** Exercise description **
All lines below must be repeated exactly, with the pictures omitted.

** Information provided **

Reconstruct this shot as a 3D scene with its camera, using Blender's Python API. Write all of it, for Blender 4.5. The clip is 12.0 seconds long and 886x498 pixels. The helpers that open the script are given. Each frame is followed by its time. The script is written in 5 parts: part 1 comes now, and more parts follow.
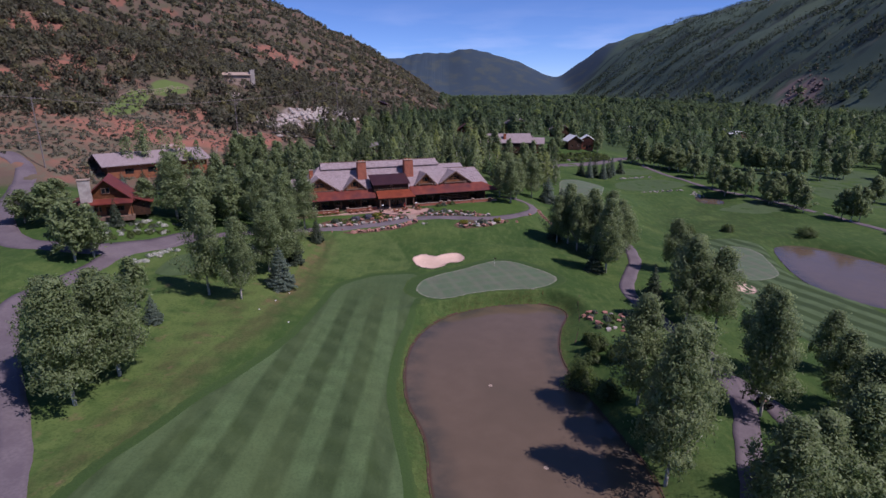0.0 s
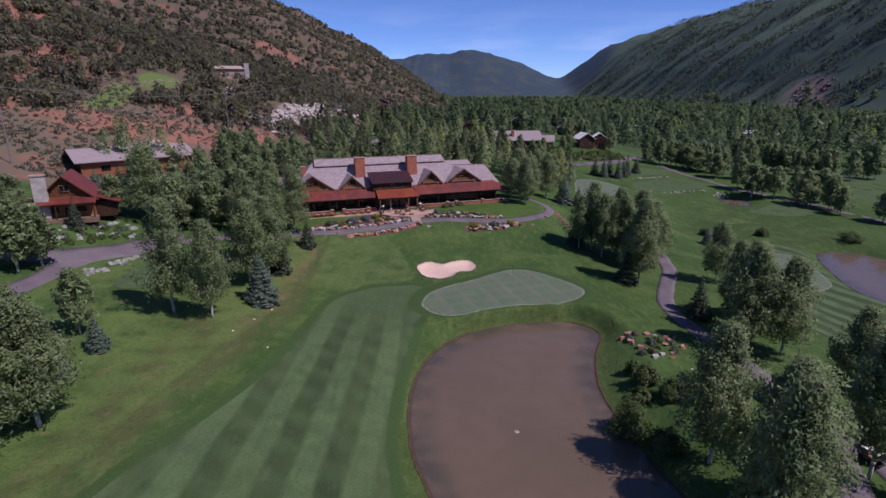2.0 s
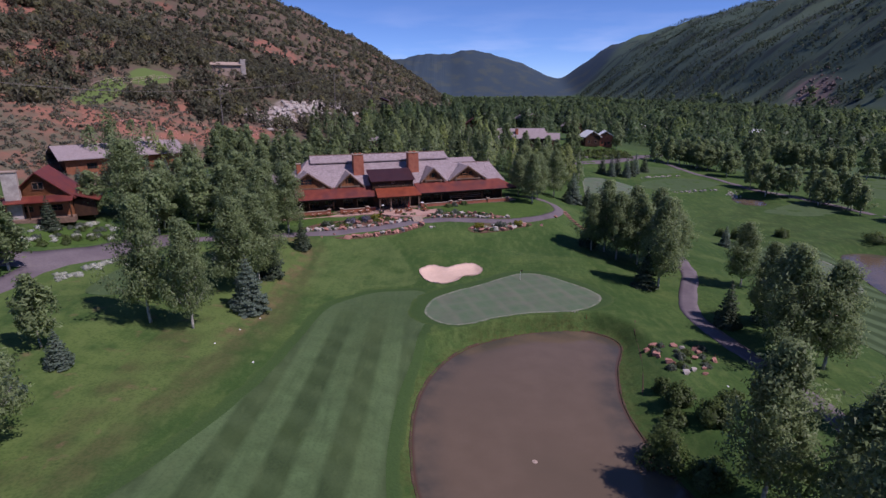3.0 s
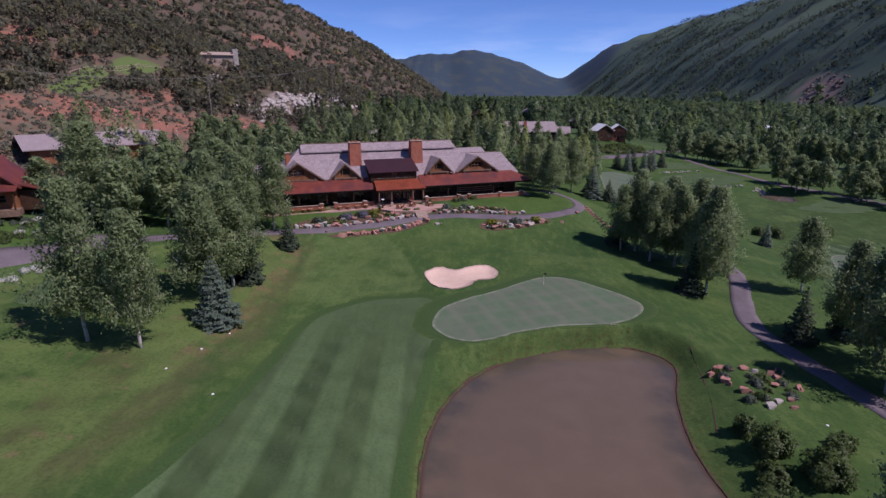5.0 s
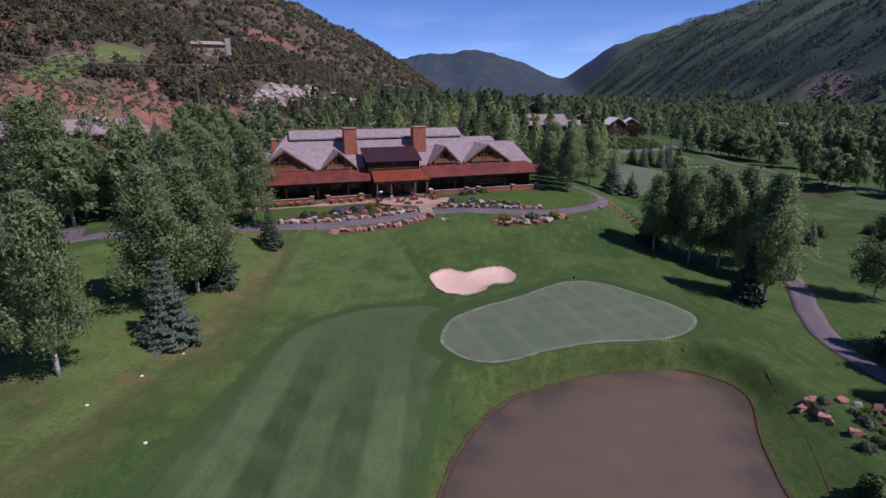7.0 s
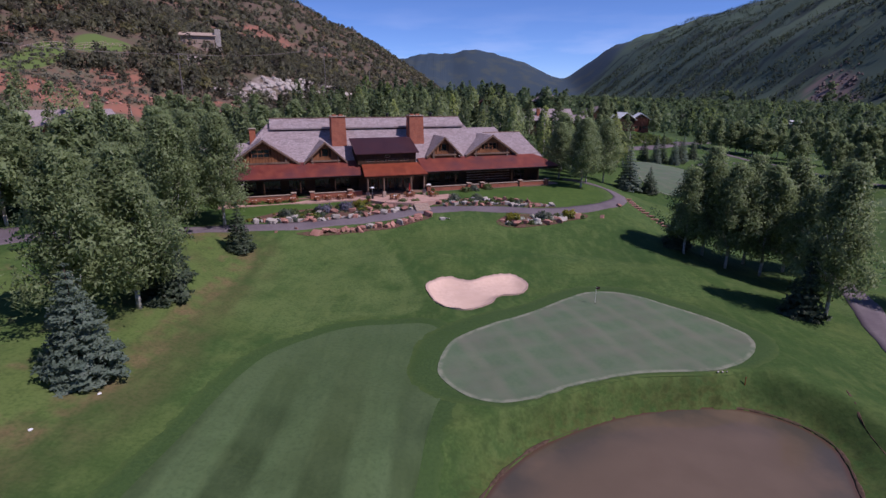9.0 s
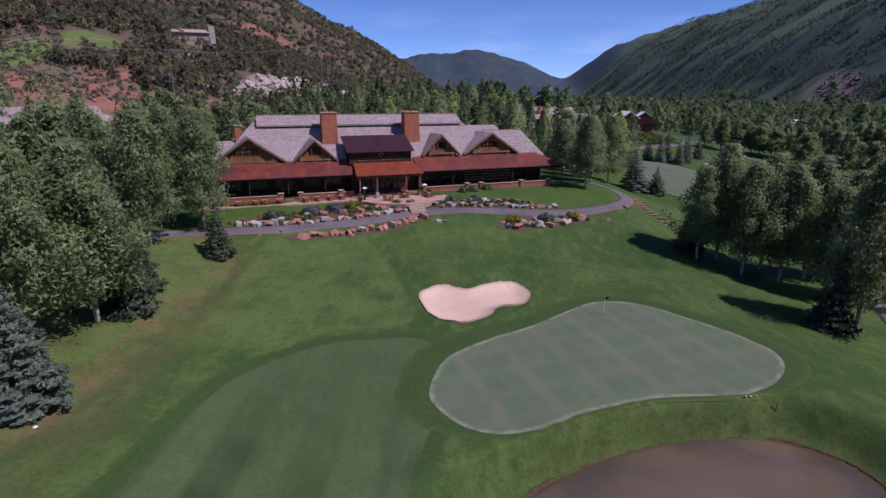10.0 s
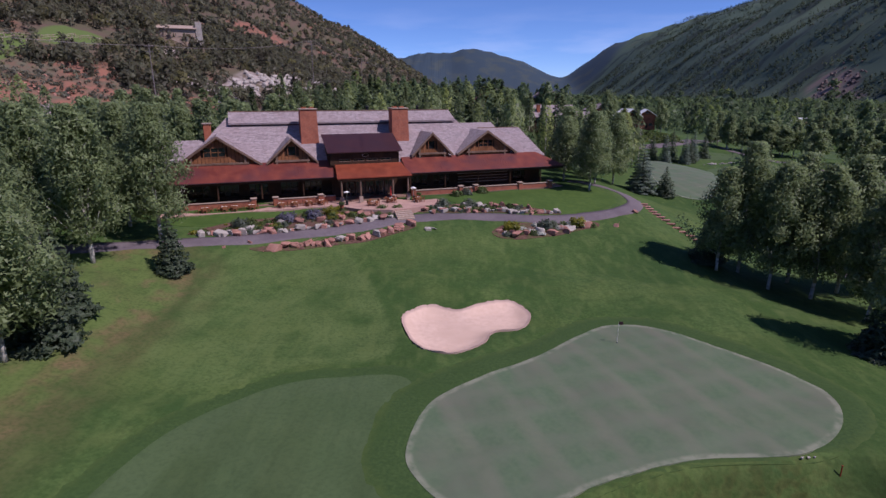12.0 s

** Answer to this problem **
Reconstruct this shot as a 3D scene with its camera, using Blender's Python API. Write all of it, for Blender 4.5. The clip is 12.0 seconds long and 886x498 pixels. The helpers that open the script are given. Each frame is followed by its time. The script is written in 5 parts: part 1 comes now, and more parts follow.
0.0 s
2.0 s
3.0 s
5.0 s
7.0 s
9.0 s
10.0 s
12.0 s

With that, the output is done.